知り合いの弁護士から、開業したばかりのお好み焼き屋さんを
紹介していただきました。
事務所を開業したのが3月1日。15日の申告期限まで間に合わせようと
必死になって「オタフクソースの匂いのする」領収書を整理し、
入力したのを思い出します。
関西風のお好み焼きというのは、関東と違うのですね。
キャベツと焼きそばが入るのです。
最初は面白いように売上が上がりました。
こちらも嬉しくて、一生懸命お手伝いしました。
従業員の採用、社会保険の加入、そして法人なり・・・。
でもある時期から急に売れなくなりました。
まさに「水商売」というのはこういうことでしょうか。
あせった経営者は借金を繰り返してなんとか乗り切ろうとしていました。
その後数年試行錯誤しながら、なんとか業績回復をしようとしていました。
でも一度落ち込んだ売上を回復させるのは並大抵の努力ではダメです。
ただどうも関西風というのは関東人に受け入れない面も
あるのですね。

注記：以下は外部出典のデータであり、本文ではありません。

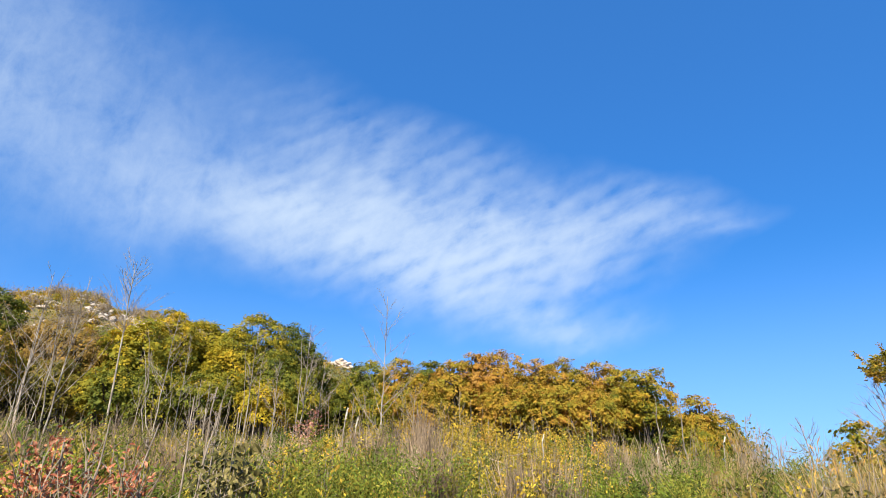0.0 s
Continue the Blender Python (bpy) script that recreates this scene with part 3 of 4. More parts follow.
for near, far, size, plants, per in ((4.3, 6.6, 0.28, 9, 42), (6.6, 10, 0.34, 10, 60), (10, 16, 0.46, 10, 54), (16, 27, 0.7, 9, 36)):
    for k in range(int(0.96 * (far ** 2 - near ** 2) / (math.pi * size ** 2) * 1.55)):
        d = math.sqrt(rng.uniform(near ** 2, far ** 2))
        yaw = rng.uniform(-64, 46)
        kind = DRIFT_KINDS[((DRIFTS - (yaw / 3.2, math.log(d) / 0.16)) ** 2).sum(1).argmin()]
        if rng.random() < 0.15:
            kind = rng.choice(next(kinds for edge, kinds in ZONES if yaw + rng.normal(0, 2.5) < edge).split())
        spec = KINDS[kind]
        grown = rng.uniform(0.48, 1.3) * (1 - 0.26 * float(smoothstep(d, 9, 19)))
        grow = 1 + 0.034 * max(0.0, d - 5)
        tufted = len(spec) == 4
        n = plants * 8 if tufted else plants
        xy = np.array((d * math.sin(radians(yaw)), d * math.cos(radians(yaw))))
        tuft = xy + rng.normal(0, size * 0.5, (max(3, plants // 2), 2)) if tufted else xy[None]
        xy = tuft[rng.integers(0, len(tuft), n)] + rng.normal(0, 0.05 if tufted else size * 0.33, (n, 2))
        foot = np.column_stack([xy, land(xy[:, 0], xy[:, 1]) - 0.05])
        edge = np.hypot(*(xy - xy.mean(0)).T) / (size * 0.33)
        high = spec[1] * grown * rng.uniform(0.76, 1.1, n) * (1 if tufted else np.clip(1.17 - 0.17 * edge, 0.68, 1.15))     # a clump stands highest in its middle
        if tufted:
            high = high * (0.8 if -8 < yaw < 25 or -33 < yaw < -21 else 1.0)     # the grass is shorter among the lush weeds
            FIELD[kind].append(blades(rng, foot, high * rng.uniform(0.75, 1.08, n), spec[2], np.full(n, spec[3]), grow * rng.uniform(0.7, 1.3, n)))
        else:
            FIELD[kind].append(leafy(rng, foot, high, spec[2], spec[3], int(per * spec[4]), spec[5], spec[6], max(spec[7], 0.86 - 0.055 * d), np.full(n, grow)))
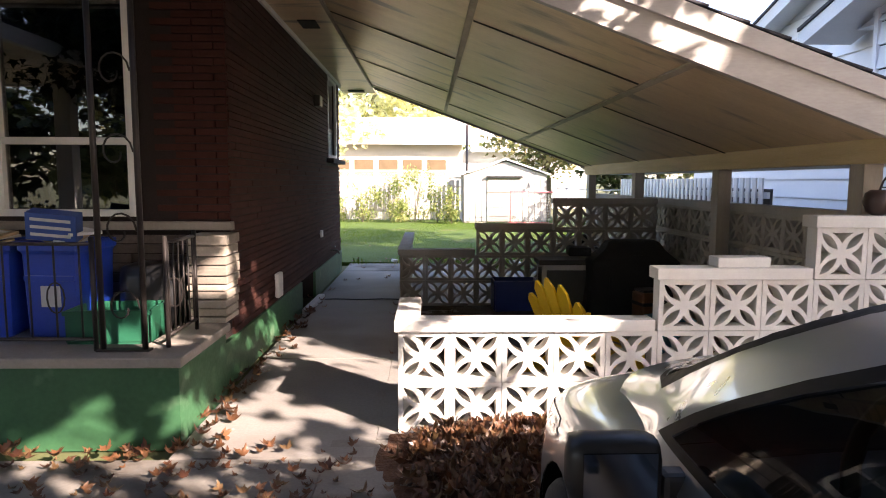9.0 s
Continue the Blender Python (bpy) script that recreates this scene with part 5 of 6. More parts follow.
def crown_leaves(name, some, shape, size, label, material=M_LEAF, sunlit=False):
    P, R, S = [], [], []
    for x, y, z, sp, n in some:
        P.append(rng.normal(0, 1, (n, 3)) * np.array([sp, sp, sp * .55]) * .75 + np.array([x, y, z]))
        R.append(rot_matrices(rng, n, .55, -.75))
        S.append(rng.uniform(*size, n))
    P, R, S = np.concatenate(P), np.concatenate(R), np.concatenate(S)
    ok = (P[:, 2] > 1.68) & ~((np.abs(P[:, 0] + .15) < .45) & (P[:, 2] < 1.9)) & ~((P[:, 1] > 15.0) & (P[:, 2] > 2.0))
    if not sunlit:
        ok &= gaps(P, 2.1, .125, closed)
    scatter(name, shape, R[ok], P[ok], S[ok], material, maple, label)


def broad_leaf():
    return np.array([(0, 0, 0), (.5, .1, -.06), (.55, .5, -.1), (.2, .6, 0), (0, 1, -.08), (-.2, .6, 0), (-.55, .5, -.1), (-.5, .1, -.06)]), [(0, 1, 2, 3), (0, 3, 4, 5), (0, 5, 6, 7)]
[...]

そのあたり本当に難しいところです。
正直店舗の立地もよくなかった・・・。
顧問税理士として、あるとき思い切って進言しました。
「店を閉め、会社をたたんで出直しましょう!」
会社を閉鎖するということは、顧問契約を解除することにつながります。
事務所の経営的には細々とでも続けていただきたい。
でもこのまま続けても借金は脹らんでどうにもならなくなってしまうと
判断しました。
無店舗でもデパートでの催事場での仕事があることも知っており、
生き残る術はそれしかない、そう思っていました。
でも開業以来のお客さまです。本当に私自身思い入れもあって、
お別れは非常につらいものでした・・・。
5年位前のことです。
その判断が正しかったかどうか。
なんとか立ち直っていただいたか。
実はずっと気になっていました。
でもこの週末に、その方とあるデパートの催事場でばったり会いました。
今でも元気に、持ち帰り専門のお好み焼屋を続けていました。
ひとしきり昔話をして、そのお好み焼きを買って帰って食べました。
写真はそのお好み焼きです。
あのときのままの味でした。
そのお好み焼き食べながら、涙が出るくらい嬉しかったですね。
確定申告は人生そのものです・・・・。